George Wallace just barely won the 1970 Democratic gubernatorial primary over incumbent Albert Brewer. What if he switched parties instead an ran as a Republican against Brewer? I know some Republicans including Nixon weren't happy about Wallace (Nixon even endorsed Brewer), but assuming he was their candidate, how would the election have turned out?

Nixon endorsed Brewer to attempt to diminish Wallace's stature as a national candidate.  Nixon feared a third party candidacy in 1972 from Wallace and wished to preempt that.

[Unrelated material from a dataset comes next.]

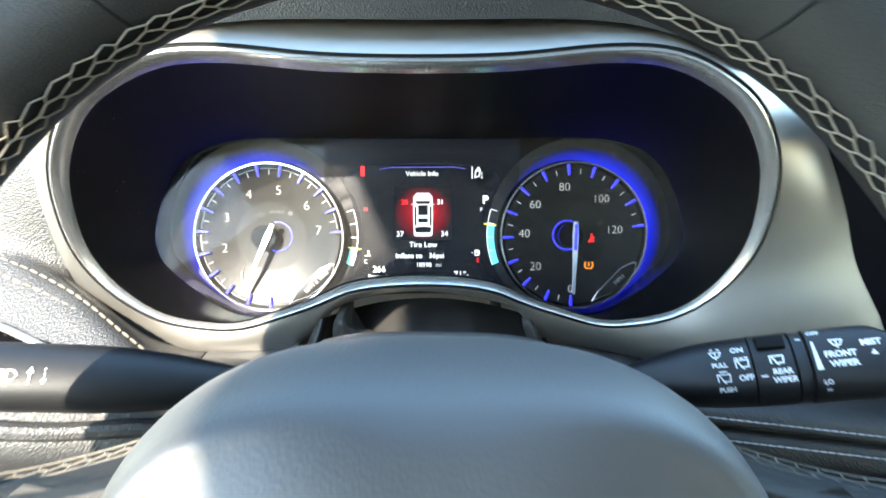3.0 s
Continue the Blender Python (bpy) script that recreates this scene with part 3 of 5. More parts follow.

As early as 1962, the year Wallace was first elected Governor, Republican Jim Martin got 49% of the vote against Democratic Senator Lister Hill, an economic liberal who voted against Civil Rights Bills, but who was not an economic conservative.  Martin's near-upset sent shock waves through Alabama's Democratic establishment.  Hill promptly decided not to run for re-election.   Democratic Senator John Sparkman, who was Adlai Stevenson's first running-mate, had an 80% rating from Americans for Democratic Action in 1961, but a 19% rating in 1971.  The same trend was true for many of Alabama's Democratic members of Congress that survived Goldwater.  (It's likely that if the GOP had ran candidates in all of Alabama's Congressional districts, they all would have won in 1964.)   These trends were clear; during the 1960s, Alabama's Congressional delegation discarded their populist economics drastically and shifted rightward, never to return.

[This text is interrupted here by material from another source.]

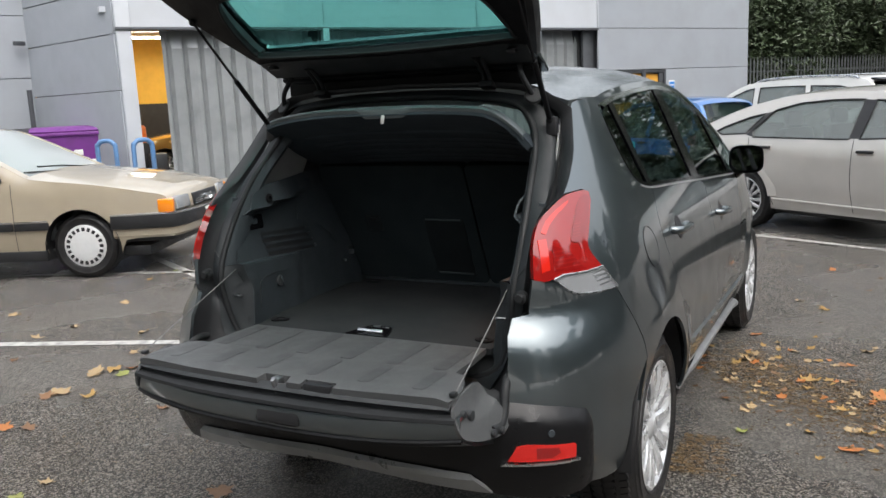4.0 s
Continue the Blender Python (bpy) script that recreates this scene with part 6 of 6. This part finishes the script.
def crown_mesh(name, seed, blobs, leaves, size):
    """Many small leaf blades in uneven clumps."""
    rnd = random.Random(seed)
    verts, faces = [], []
    for i in range(leaves):
        cx, cy, cz, rx, ry, rz = blobs[rnd.randrange(len(blobs))]
        while True:
            u = Vector((rnd.uniform(-1, 1), rnd.uniform(-1, 1), rnd.uniform(-1, 1)))
            if 0.35 < u.length < 1.0:
                break
        u = u * (1 + 0.35 * noise.noise(u * 2.5 + Vector((cx, cy, cz))))
        c = Vector((cx + u.x * rx, cy + u.y * ry, cz + u.z * rz))
        a = Vector((rnd.gauss(0, 1), rnd.gauss(0, 1), rnd.gauss(0, 0.6))).normalized()
        b = a.cross(Vector((rnd.gauss(0, 1), rnd.gauss(0, 1), rnd.gauss(0, 1)))).normalized()
        s = size * rnd.uniform(0.6, 1.4)
        o = len(verts)
        fold = a.cross(b) * s * 0.25
        verts += [c - a * s, c + b * s * 0.5 + fold, c + a * s, c - b * s * 0.5 + fold]
        faces += [(o, o + 1, o + 2), (o, o + 2, o + 3)]
    me = bpy.data.meshes.new(name)
    me.from_pydata([tuple(v) for v in verts], [], faces)
    me.materials.append(M_LEAFDARK)
    return me


def tree(m, crown, height, seed, group):
    rnd = random.Random(seed)
    t = thing("tree", "dense dark green tree behind the car park", "tree", m, group)
    trunk = [tube(curve2([(0, 0, -0.1), (0.1, 0.05, height * 0.3), (-0.05, 0.1, height * 0.7)], 4), [0.24 - 0.018 * i for i in range(9)], 9)]
    for k in range(6):
        q = rnd.uniform(0, 6.28)
        z0 = height * rnd.uniform(0.25, 0.5)
        trunk.append(tube([(0.05, 0.05, z0), (0.8 * math.cos(q), 0.8 * math.sin(q), z0 + 0.9), (1.7 * math.cos(q), 1.7 * math.sin(q), z0 + 2.0)], [0.09, 0.06, 0.02], 6))
    part("trunk", merge(*trunk), M_BARK, t)
    c = new("crown", crown)
    c.parent = t
    return t


CROWN_A = crown_mesh("crown_a", 3, [(0, 0, 4.6, 2.3, 2.3, 2.4), (1.4, 0.5, 3.2, 1.5, 1.5, 1.5), (-1.4, 0.9, 3.6, 1.6, 1.5, 1.6), (0.3, -1.5, 3.3, 1.6, 1.4, 1.6), (-0.4, 1.2, 2.1, 2.0, 1.6, 1.3), (0.6, -0.4, 6.5, 1.3, 1.3, 1.3), (-0.8, -0.8, 1.6, 1.9, 1.7, 1.1)], 24000, 0.088)
CROWN_B = crown_mesh("crown_b", 8, [(0, 0, 5.2, 1.8, 1.9, 2.9), (0.9, 0.7, 3.4, 1.6, 1.5, 1.9), (-1.0, -0.5, 3.0, 1.7, 1.6, 1.7), (0.2, 0.1, 7.6, 0.9, 0.9, 1.4), (0.4, -1.2, 2.2, 1.8, 1.5, 1.4)], 21000, 0.088)
rnd = random.Random(11)
for i in range(9):
    s, o = 10.5 + i * 2.3, 4.6 + rnd.uniform(-0.8, 1.6)
    p = at_wall(s, o, 0)
    k = rnd.uniform(0.85, 1.15)
    tree(Matrix.Translation(p) @ pose(0, 0, 0, 0, 0, rnd.uniform(0, 360)) @ Matrix.Diagonal((k * 1.1, k * 1.1, k, 1)), CROWN_A if i % 2 else CROWN_B, 7, i, "trees behind the fence")
for i in range(8):
    p = at_wall(5.0 + i * 3.0, 12 + rnd.uniform(-2, 2), 0)
    tree(Matrix.Translation(p) @ pose(0, 0, 0, 0, 0, rnd.uniform(0, 360)) @ Matrix.Diagonal((1.25, 1.25, 1.25, 1)), CROWN_B if i % 2 else CROWN_A, 7, 30 + i, "trees behind the fence")
# trees and a pale house on the open side, mirrored in the car's flank; the unseen tall row behind (y below -8) is added
# to block low sky light
for i, (x, y, k) in enumerate(((15.0, -7.5, 0.9), (17.5, -3.5, 1.0), (15.5, 0.5, 0.95), (17.0, 4.0, 0.95), (16.0, 8.0, 0.75), (15.0, 11.5, 0.7), (17.5, 15.0, 0.75), (14.5, 19.0, 0.8), (14.5, -12.0, 1.0), (10.5, -15.0, 1.2), (6.0, -16.5, 1.45), (2.0, -16.5, 1.5), (-2.0, -16.5, 1.45), (-6.0, -16.0, 1.3), (-10.0, -15.0, 1.35), (-14.5, -12.5, 1.5), (-18.0, -9.0, 1.4), (4.5, 33.0, 0.85), (7.5, 31.0, 0.7), (10.5, 29.0, 0.8), (13.0, 26.5, 0.65), (16.0, 24.0, 0.75), (18.0, -1.5, 0.95), (18.0, 2.2, 0.9), (17.5, 6.2, 0.85), (17.0, 10.0, 0.8), (18.0, -6.0, 1.0), (6.6, 15.5, 1.2), (9.2, 17.5, 1.0))):
    tree(Matrix.Translation((x, y, 0)) @ pose(0, 0, 0, 0, 0, 50 * i) @ Matrix.Diagonal((k * 1.15, k * 1.15, k, 1)), CROWN_A if i % 2 else CROWN_B, 7, 60 + i, "trees along the open side")
house = thing("pale_house", "pale rendered house beyond the car park", "house", pose(26, 20, 0, 0, 0, 20))
M_RENDER = material("pale_render", (0.66, 0.65, 0.62), 0.8, vary=0.06)
part("wall", box(8, 14, 5.6, 0, pose(0, 0, 2.8)), M_RENDER, house)
part("roof", prism([(-4.4, 5.5), (4.4, 5.5), (0, 8.0)], 14.6, "xz", at=-7.3), M_FLASH, house)
for z in (1.5, 4.1):
    for y in (-5, -1.7, 1.7, 5):
        wn = part("window", box(0.12, 1.2, 1.3, 0.01, pose(-4.0, y, z)), M_GLOSSBLACK, house)

# ---- fallen leaves ----
LEAF_COL = [material("yellow_leaf", (0.27, 0.165, 0.045), 0.6, vary=0.25, scale=20, dirt=(0.3, 0.16, 0.04), dirt_amount=0.6, dirt_scale=30), material("orange_leaf", (0.36, 0.125, 0.025), 0.6, vary=0.25, scale=20, dirt=(0.22, 0.08, 0.02), dirt_amount=0.6, dirt_scale=30), material("brown_leaf", (0.17, 0.088, 0.040), 0.65, vary=0.3, scale=20), material("pale_leaf", (0.31, 0.22, 0.115), 0.65, vary=0.2, scale=20, dirt=(0.3, 0.2, 0.09), dirt_amount=0.5, dirt_scale=30), material("green_leaf", (0.20, 0.21, 0.05), 0.6, vary=0.25, scale=20)]
LEAF_WORD = ["yellow", "orange", "brown", "pale brown", "yellow-green"]


def leaf_mesh(seed):
    """A five-lobed leaf, curled, with a stalk."""
    rnd = random.Random(seed)
    pts = []
    for a, rr in ((-90, 0.35), (-60, 0.55), (-38, 0.70), (-15, 0.55), (8, 0.88), (20, 0.72), (32, 0.60), (50, 0.80), (62, 0.76), (72, 0.62), (90, 1.0), (108, 0.62), (118, 0.76), (130, 0.80), (148, 0.60), (160, 0.72), (172, 0.88), (195, 0.55), (218, 0.70), (240, 0.55)):
        k = rr * rnd.uniform(0.85, 1.12)
        pts.append((k * math.cos(radians(a)), k * math.sin(radians(a))))
    curl, tw = rnd.uniform(0.10, 0.34), rnd.uniform(-0.3, 0.3)
    bm = sheet(pts, lambda x, y: (x, y, curl * (x * x + 0.6 * y * y) * (1.3 + math.sin(5 * math.atan2(y, x))) * 0.8 + tw * x * y + 0.03 * noise.noise((x * 3, y * 3, seed))), 0.22, 0.0, out=(0, 0, 1))
    bm2 = tube([(0, -0.25, 0.02), (0.03, -0.55, 0.04), (0.1, -0.8, 0.02)], 0.018, 5)
    return merge(bm, bm2)


LEAVES = []
for i in range(15):
    me = bpy.data.meshes.new("fallen_leaf")
    bm = leaf_mesh(i)
    bm.to_mesh(me)
    bm.free()
    finish(me, LEAF_COL[i % 5])
    LEAVES.append(me)


def leaf(x, y, kind, size, rnd):
    ob = new("fallen_leaf", LEAVES[kind + 5 * rnd.randrange(3)])
    ob.matrix_basis = Matrix.Translation((x, y, 0.006)) @ pose(0, 0, 0, rnd.uniform(-12, 12), rnd.uniform(-12, 12), rnd.uniform(0, 360)) @ Matrix.Diagonal((size * 0.92, size * 0.92 * rnd.uniform(0.65, 1.0), size * 0.92, 1))
    tagged(ob, "curled " + LEAF_WORD[kind] + " fallen leaf on wet tarmac", "leaf", "fallen leaves")


rnd = random.Random(5)
BIG = [(-0.80, -0.50, 2, 0.085), (0.91, 1.92, 3, 0.075), (1.58, 1.52, 1, 0.075), (1.25, 1.65, 0, 0.07), (1.80, 1.18, 3, 0.12), (0.90, 2.42, 1, 0.07), (1.46, 0.81, 1, 0.07), (1.02, 0.85, 4, 0.05), (-5.03, 0.60, 0, 0.07), (-3.64, 0.14, 0, 0.06), (-2.49, 0.08, 3, 0.10), (-2.28, 0.11, 0, 0.07), (-2.32, -0.39, 1, 0.08), (-2.19, -0.33, 2, 0.07), (-3.49, 0.34, 4, 0.06), (-3.66, 0.82, 3, 0.06), (-4.45, 1.22, 3, 0.08), (-3.64, 1.12, 3, 0.07), (-3.88, 1.80, 3, 0.07), (-3.02, 1.18, 3, 0.07), (-2.53, 0.50, 0, 0.08), (-2.60, 0.42, 3, 0.08), (-2.45, 0.56, 1, 0.07), (-2.56, 0.37, 3, 0.07), (-2.40, 0.45, 4, 0.06), (1.24, 4.50, 1, 0.065), (1.25, 3.17, 0, 0.065), (1.52, 2.26, 3, 0.065), (1.40, 1.97, 2, 0.05), (0.35, 5.60, 3, 0.06), (1.08, 3.37, 3, 0.055), (-2.91, -0.33, 4, 0.06), (-2.51, 0.02, 2, 0.07), (-2.70, -0.51, 1, 0.07), (-2.38, -0.41, 3, 0.06), (-1.56, -0.86, 4, 0.055), (-1.55, -0.72, 3, 0.05), (-2.43, -0.64, 2, 0.06), (-5.21, 1.19, 1, 0.07), (1.0, 1.10, 3, 0.055), (2.2, 2.6, 3, 0.07), (2.5, 1.9, 1, 0.07), (1.9, 3.4, 2, 0.06), (2.9, 3.0, 0, 0.06), (2.1, 0.75, 1, 0.075), (0.45, 6.0, 2, 0.05)]
for x, y, k, s in BIG:
    leaf(x, y, k, s, rnd)
for i in range(130):
    t = rnd.random()
    x, y = 0.85 + 0.85 * t + rnd.gauss(0, 0.17), 1.95 - 0.85 * t + rnd.gauss(0, 0.30)
    leaf(x, y, rnd.choice((0, 0, 1, 2, 3, 3)), rnd.uniform(0.018, 0.043), rnd)
for i in range(14):
    leaf(-5.2 + rnd.gauss(0, 0.35), 1.15 + rnd.gauss(0, 0.1), rnd.choice((1, 1, 2)), rnd.uniform(0.03, 0.06), rnd)
for i in range(60):
    x, y = rnd.uniform(-7, -0.9), rnd.uniform(-2.2, 3.0)
    leaf(x, y, rnd.choice((0, 2, 3, 3, 4)), rnd.uniform(0.025, 0.055), rnd)
for i in range(45):
    x, y = rnd.uniform(0.95, 4.5), rnd.uniform(-0.5, 7.5)
    leaf(x, y, rnd.choice((0, 1, 2, 3, 3)), rnd.uniform(0.022, 0.05), rnd)
# crumbs, twigs and grass bits by the sill
verts, faces = [], []
for i in range(3600):
    if i < 2300:
        t = rnd.random()
        x, y = 0.78 + 0.9 * t + rnd.gauss(0, 0.13), 1.9 - 0.85 * t + rnd.gauss(0, 0.22)
    elif i < 2700:
        x, y = 0.80 + abs(rnd.gauss(0, 0.10)), rnd.uniform(0.35, 0.75)
    else:
        x, y = rnd.uniform(-5, 4), rnd.uniform(-2.5, 6)
    a = rnd.uniform(0, 6.28)
    l, w = rnd.uniform(0.004, 0.022), rnd.uniform(0.002, 0.006)
    dx, dy = math.cos(a), math.sin(a)
    o = len(verts)
    verts += [(x - dx * l - dy * w, y - dy * l + dx * w, 0.004), (x + dx * l - dy * w, y + dy * l + dx * w, 0.005), (x + dx * l + dy * w, y + dy * l - dx * w, 0.006), (x, y, 0.004 + w)]
    faces += [(o, o + 1, o + 2), (o, o + 2, o + 3)]
me = bpy.data.meshes.new("leaf_litter")
me.from_pydata(verts, [], faces)
me.materials.append(material("leaf_litter_brown", (0.13, 0.085, 0.04), 0.7, vary=0.5, scale=30))
tagged(new("leaf_litter", me), "crumbled leaf litter and grass bits on tarmac", "litter", kind="stuff")
# scrap of paper on the tarmac by the pale car
sc = part("paper_scrap", merge(box(0.34, 0.10, 0.02, 0.004, pose(2.35, 4.55, 0.012, 0, 0, -30)), box(0.06, 0.05, 0.06, 0.004, pose(2.20, 4.66, 0.03, 0, 0, -30))), M_TAB)
tagged(sc, "scrap of white card lying on the tarmac", "litter")

GREY_CAR = grey_car()
boot(GREY_CAR)
rear_end(GREY_CAR)
lower_flap(GREY_CAR)
tailgate(GREY_CAR)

So I'm not convinced that Alabama would not have elected George Wallace to the Governorship as a Republican in 1970.  Alabama's 1964 Republican Reps that ran for reelection in 1966 all won reelction; the only GOP incumbent in Alabama to lose to a Democrat was Rep. Albert Lee Smith (D-Birmingham), who was redistricted out of his seat; he was not a Goldwater Republican, but a 1980 Reaganite who dumped Rep. John Hall Buchanan (whose record had moved surprisingly leftward) in the GOP primary.  (Buchanan would later be Chairman of the Board for People For The American Way.)  The reason Wallace did not become a Republican was because he did not believe that a Southern Republican could have been NOMINATED for President at that time, and that he saw a slew of GOP hopefuls as blocking his way in 1976.  Wallace knew that no one would be dumping Nixon as the GOP nominee in 1972, and he knew that the Nixon White House had already begun investigations of some officials in Wallace's Administrations.

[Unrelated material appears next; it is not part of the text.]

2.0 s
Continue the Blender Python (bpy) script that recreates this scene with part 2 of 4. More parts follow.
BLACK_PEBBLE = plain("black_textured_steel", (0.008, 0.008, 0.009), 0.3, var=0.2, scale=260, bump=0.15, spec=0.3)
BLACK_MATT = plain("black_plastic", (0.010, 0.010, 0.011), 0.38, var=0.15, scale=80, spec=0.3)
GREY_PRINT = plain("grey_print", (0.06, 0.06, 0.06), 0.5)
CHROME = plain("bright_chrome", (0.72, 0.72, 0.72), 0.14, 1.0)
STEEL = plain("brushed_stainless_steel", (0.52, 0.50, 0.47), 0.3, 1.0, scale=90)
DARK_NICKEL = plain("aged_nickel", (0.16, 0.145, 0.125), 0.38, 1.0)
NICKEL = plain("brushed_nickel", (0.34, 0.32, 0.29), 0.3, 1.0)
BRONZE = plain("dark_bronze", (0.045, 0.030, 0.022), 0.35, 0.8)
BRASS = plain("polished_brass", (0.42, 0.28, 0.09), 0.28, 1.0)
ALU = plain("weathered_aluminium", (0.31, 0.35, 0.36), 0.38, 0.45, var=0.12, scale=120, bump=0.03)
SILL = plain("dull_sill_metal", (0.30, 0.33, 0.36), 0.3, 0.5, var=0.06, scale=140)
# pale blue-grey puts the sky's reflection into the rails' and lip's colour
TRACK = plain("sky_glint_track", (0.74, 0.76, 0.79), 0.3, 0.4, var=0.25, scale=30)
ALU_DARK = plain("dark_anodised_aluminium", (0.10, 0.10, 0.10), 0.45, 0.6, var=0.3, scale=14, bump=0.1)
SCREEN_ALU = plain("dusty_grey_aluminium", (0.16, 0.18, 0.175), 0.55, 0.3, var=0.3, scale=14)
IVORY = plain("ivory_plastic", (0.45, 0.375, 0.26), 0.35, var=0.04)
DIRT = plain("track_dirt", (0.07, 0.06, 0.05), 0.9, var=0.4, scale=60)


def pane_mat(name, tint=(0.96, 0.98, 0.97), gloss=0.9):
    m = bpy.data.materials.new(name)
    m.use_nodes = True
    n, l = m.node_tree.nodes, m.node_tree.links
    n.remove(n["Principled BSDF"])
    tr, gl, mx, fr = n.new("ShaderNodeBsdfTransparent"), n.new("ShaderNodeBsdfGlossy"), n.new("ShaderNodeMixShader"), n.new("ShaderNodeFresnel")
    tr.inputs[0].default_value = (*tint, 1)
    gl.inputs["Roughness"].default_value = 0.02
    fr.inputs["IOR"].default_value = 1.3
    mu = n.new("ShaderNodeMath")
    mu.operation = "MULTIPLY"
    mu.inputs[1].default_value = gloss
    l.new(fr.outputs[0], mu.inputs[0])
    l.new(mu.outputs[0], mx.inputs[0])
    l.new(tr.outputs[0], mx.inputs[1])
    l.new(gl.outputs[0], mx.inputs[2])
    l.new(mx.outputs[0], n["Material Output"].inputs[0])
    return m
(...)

But HAD Wallace run as a Republican, he would have won.  He had far more popularity than Brewer, and he would have been running with the trend in 1970.  He may well have carried downballot Republicans into office, and he likely would have had a legislature in both Houses governed by a conservative coalition of Wallace Republicans and conservative Democrats.  Indeed, Wallace, the Republican, may well have been the 1976 running mate of another GOP Governor - Ronald Reagan.  As Wallace would not have been shot if he had been a GOP Governor on the sidelines in 1972, what would a Reagan-Wallace 1976 ticket would have accomplished?  Would Reagan have dumped Ford in the primaries if he had named Wallace his running mate?  And what would the GE map in 1976 look like?

Indeed, if George Wallace were a Republican candidate, Jimmy Carter would NOT have been the 1976 Democratic nominee for President.  The reason Carter got traction was because he was viewed as THE candidate that could challenge George Wallace in SOUTHERN primaries and win.  And Carter did that.  If Wallace were outside the Democratic Party, THAT task would have been less urgent.  There would have been a concern of who could carry Southern States in the GE, but THAT problem would not have mandated the need for a Jimmy Carter.